Search the listing for "angle" and copy every line where it appears.

- _RECORDS FOR PROCESSING_:
* START *

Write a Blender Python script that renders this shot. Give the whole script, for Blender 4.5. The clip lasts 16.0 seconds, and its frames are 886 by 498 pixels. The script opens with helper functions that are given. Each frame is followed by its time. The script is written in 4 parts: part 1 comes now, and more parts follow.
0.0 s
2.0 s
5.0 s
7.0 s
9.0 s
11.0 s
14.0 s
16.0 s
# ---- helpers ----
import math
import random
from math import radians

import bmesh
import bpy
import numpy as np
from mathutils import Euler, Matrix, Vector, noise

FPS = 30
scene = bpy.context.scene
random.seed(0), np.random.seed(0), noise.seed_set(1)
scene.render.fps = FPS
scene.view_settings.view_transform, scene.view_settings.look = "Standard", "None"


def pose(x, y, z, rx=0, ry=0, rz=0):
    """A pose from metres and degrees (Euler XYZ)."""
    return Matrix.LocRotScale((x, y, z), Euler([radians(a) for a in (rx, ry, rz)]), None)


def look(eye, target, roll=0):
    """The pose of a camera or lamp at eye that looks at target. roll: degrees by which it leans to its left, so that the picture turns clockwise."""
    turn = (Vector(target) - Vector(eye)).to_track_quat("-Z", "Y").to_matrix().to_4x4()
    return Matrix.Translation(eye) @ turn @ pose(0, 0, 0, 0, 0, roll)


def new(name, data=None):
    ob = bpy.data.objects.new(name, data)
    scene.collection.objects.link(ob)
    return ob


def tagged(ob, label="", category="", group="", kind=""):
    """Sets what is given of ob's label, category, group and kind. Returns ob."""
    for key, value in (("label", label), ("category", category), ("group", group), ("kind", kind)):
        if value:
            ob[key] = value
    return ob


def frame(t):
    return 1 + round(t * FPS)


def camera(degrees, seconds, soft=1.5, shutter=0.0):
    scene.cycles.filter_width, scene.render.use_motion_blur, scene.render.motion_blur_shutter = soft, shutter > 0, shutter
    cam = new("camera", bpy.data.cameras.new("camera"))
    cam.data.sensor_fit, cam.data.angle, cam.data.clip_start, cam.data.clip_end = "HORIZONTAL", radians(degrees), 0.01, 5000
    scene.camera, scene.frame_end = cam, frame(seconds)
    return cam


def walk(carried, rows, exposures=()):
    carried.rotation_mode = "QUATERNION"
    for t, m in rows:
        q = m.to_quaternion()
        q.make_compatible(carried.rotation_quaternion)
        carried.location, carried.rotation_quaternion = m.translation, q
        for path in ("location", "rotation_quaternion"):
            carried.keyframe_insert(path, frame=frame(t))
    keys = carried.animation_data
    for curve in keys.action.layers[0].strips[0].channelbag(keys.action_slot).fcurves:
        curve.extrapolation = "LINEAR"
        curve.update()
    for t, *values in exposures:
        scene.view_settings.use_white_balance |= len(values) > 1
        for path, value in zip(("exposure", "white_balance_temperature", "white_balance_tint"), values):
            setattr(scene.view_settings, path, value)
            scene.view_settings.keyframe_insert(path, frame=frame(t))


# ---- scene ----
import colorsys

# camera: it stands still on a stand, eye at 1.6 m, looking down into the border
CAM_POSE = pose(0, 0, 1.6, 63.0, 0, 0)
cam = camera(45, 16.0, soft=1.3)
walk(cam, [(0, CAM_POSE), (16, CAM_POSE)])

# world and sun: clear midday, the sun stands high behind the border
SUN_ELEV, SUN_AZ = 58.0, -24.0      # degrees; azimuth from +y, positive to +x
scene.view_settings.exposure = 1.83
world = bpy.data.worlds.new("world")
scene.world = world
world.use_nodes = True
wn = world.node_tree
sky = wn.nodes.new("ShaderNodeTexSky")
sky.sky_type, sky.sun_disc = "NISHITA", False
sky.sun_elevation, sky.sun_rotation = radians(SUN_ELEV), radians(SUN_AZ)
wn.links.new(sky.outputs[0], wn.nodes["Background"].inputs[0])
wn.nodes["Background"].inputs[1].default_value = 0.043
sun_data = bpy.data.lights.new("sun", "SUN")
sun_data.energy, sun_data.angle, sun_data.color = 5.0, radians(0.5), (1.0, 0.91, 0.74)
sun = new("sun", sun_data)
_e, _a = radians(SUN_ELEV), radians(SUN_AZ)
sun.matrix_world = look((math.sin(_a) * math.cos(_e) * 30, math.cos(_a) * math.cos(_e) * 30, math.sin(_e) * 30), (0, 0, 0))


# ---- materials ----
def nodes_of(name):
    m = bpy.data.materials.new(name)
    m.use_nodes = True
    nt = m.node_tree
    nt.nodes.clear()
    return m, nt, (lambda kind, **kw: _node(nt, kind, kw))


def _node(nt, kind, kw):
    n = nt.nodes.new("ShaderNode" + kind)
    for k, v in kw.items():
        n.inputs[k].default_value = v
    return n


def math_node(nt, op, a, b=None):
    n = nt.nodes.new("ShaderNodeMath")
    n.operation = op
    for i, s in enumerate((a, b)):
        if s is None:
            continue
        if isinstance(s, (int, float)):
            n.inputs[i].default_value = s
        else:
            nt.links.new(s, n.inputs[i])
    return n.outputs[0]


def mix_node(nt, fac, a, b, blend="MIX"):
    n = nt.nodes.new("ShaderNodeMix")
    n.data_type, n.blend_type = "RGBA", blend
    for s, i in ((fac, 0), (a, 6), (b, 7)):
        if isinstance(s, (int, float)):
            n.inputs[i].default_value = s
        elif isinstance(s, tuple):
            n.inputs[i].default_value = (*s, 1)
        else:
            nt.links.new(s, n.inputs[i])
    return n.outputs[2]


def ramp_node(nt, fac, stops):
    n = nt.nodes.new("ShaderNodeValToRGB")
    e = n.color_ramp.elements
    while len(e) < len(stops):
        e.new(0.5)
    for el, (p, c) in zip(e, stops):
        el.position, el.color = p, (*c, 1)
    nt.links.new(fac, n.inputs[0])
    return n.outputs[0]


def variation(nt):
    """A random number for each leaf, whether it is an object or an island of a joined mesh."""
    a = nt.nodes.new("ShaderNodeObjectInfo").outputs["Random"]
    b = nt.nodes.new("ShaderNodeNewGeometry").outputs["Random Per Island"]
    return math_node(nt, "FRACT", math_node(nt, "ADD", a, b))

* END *
* START *

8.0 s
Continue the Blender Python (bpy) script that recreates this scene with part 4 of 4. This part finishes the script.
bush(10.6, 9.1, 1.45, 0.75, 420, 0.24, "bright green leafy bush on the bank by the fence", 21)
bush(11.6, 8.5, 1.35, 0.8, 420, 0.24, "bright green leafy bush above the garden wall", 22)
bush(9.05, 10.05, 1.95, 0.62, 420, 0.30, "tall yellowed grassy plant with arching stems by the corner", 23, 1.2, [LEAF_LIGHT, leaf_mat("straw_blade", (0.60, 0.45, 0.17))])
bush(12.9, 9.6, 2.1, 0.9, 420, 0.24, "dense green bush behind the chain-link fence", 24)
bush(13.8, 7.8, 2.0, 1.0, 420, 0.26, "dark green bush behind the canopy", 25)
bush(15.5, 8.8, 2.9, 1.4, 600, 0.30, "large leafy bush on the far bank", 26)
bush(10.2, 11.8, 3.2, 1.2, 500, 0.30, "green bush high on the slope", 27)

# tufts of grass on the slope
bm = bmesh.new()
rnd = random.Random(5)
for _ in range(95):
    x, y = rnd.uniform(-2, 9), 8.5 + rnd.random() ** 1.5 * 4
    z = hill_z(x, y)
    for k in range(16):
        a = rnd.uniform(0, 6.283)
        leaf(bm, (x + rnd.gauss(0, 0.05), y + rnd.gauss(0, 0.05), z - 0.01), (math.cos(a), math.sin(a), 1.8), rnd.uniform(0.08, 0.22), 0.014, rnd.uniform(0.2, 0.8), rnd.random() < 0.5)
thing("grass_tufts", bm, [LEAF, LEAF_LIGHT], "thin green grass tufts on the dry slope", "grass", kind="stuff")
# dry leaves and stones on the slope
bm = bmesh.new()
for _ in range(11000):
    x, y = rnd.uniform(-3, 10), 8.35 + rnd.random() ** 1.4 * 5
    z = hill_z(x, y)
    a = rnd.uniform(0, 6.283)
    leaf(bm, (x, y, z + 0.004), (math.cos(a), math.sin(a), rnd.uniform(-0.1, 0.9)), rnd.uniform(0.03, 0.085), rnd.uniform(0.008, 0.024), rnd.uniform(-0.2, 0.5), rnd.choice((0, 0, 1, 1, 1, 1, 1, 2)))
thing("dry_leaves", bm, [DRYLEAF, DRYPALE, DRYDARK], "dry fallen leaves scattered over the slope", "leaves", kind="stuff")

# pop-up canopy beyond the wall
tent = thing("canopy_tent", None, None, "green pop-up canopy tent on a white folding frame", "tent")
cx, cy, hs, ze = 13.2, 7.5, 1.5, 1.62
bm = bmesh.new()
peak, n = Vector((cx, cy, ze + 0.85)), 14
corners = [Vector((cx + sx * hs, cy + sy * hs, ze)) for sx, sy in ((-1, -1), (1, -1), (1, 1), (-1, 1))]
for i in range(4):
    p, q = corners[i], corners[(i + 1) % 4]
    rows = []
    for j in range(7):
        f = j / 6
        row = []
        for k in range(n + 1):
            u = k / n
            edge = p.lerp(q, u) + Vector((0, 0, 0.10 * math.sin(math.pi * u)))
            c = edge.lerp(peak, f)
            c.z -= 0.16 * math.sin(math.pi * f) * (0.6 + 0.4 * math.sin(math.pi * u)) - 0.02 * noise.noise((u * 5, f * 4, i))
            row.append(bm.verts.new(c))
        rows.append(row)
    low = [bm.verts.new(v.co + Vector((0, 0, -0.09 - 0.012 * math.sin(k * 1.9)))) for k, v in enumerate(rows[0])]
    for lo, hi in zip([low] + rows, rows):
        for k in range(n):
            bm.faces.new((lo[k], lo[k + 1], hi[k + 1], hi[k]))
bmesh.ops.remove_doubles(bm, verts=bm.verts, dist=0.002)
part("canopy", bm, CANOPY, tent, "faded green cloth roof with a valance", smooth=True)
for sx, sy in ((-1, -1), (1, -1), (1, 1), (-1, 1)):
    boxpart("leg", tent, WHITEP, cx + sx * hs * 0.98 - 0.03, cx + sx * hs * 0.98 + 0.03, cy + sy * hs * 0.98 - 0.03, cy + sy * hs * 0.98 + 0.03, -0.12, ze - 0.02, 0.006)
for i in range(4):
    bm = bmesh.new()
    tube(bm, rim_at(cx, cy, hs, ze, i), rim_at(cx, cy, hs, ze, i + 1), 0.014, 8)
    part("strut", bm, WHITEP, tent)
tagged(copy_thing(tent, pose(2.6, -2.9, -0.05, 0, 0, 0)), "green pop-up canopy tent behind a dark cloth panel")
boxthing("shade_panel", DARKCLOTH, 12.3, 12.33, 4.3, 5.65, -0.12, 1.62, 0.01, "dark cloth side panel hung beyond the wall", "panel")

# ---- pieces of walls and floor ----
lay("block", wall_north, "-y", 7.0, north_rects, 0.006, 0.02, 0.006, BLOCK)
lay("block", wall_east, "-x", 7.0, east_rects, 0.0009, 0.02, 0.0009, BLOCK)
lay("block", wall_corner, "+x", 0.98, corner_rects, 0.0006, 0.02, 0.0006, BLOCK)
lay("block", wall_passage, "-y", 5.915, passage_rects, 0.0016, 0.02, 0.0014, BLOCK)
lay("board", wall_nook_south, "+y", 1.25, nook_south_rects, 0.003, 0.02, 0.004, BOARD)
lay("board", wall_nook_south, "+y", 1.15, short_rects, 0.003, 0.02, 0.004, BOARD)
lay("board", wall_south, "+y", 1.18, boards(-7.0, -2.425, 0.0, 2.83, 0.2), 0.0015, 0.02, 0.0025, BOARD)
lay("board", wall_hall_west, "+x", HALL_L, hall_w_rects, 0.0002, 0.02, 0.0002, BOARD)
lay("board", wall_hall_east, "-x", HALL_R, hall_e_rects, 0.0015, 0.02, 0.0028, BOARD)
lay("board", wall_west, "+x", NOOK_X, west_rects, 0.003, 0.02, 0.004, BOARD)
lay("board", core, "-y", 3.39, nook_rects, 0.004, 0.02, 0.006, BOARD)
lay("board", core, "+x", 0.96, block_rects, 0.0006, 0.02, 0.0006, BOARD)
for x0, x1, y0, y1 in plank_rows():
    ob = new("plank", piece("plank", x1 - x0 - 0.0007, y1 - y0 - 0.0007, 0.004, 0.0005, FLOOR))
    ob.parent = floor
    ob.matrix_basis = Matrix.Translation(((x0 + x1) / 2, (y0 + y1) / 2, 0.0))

* END *
* START *

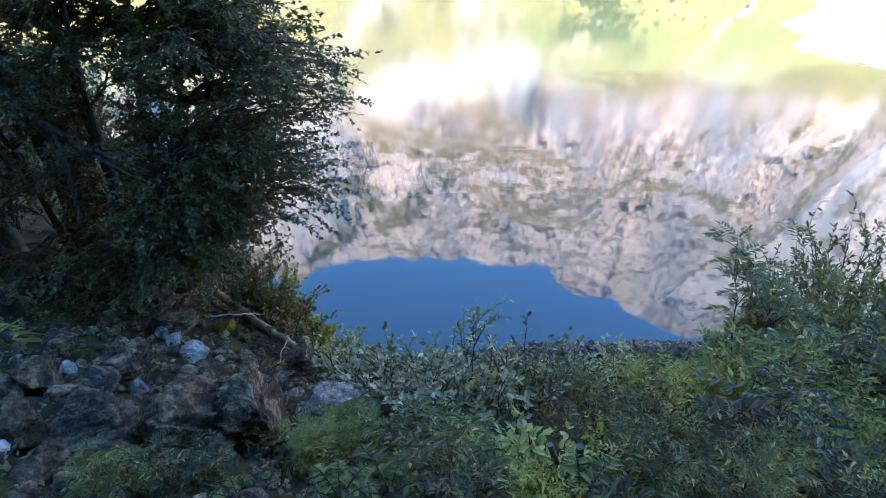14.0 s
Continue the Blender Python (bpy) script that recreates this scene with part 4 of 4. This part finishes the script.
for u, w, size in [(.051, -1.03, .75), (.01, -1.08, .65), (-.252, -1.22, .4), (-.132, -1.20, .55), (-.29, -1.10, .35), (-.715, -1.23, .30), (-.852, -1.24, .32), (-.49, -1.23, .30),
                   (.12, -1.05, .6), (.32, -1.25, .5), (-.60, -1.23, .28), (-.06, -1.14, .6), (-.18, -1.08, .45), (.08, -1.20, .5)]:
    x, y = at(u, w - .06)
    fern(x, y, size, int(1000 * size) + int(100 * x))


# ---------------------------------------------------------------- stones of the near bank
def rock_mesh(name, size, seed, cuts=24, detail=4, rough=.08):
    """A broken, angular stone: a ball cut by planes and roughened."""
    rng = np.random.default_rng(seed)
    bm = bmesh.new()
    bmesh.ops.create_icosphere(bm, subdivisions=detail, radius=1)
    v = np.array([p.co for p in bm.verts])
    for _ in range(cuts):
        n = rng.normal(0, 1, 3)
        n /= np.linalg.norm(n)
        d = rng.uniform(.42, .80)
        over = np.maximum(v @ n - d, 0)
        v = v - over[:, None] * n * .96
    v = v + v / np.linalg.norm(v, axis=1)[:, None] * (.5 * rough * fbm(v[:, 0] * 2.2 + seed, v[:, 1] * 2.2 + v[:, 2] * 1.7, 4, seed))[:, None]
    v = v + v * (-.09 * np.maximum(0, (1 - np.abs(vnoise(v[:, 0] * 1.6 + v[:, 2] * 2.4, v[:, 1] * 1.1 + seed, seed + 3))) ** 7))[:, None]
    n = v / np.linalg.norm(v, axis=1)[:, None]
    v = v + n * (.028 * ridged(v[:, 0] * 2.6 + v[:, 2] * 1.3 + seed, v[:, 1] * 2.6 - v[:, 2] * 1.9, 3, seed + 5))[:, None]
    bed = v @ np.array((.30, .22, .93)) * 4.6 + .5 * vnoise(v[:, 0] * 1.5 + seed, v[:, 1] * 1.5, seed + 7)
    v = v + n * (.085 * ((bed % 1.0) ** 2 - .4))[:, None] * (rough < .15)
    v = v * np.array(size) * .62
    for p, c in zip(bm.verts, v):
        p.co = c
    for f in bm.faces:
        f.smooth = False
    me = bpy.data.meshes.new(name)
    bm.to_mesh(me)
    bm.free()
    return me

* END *

- _FULL SOLUTION_:
    cam.data.sensor_fit, cam.data.angle, cam.data.clip_start, cam.data.clip_end = "HORIZONTAL", radians(degrees), 0.01, 5000
sun_data.energy, sun_data.angle, sun_data.color = 5.0, radians(0.5), (1.0, 0.91, 0.74)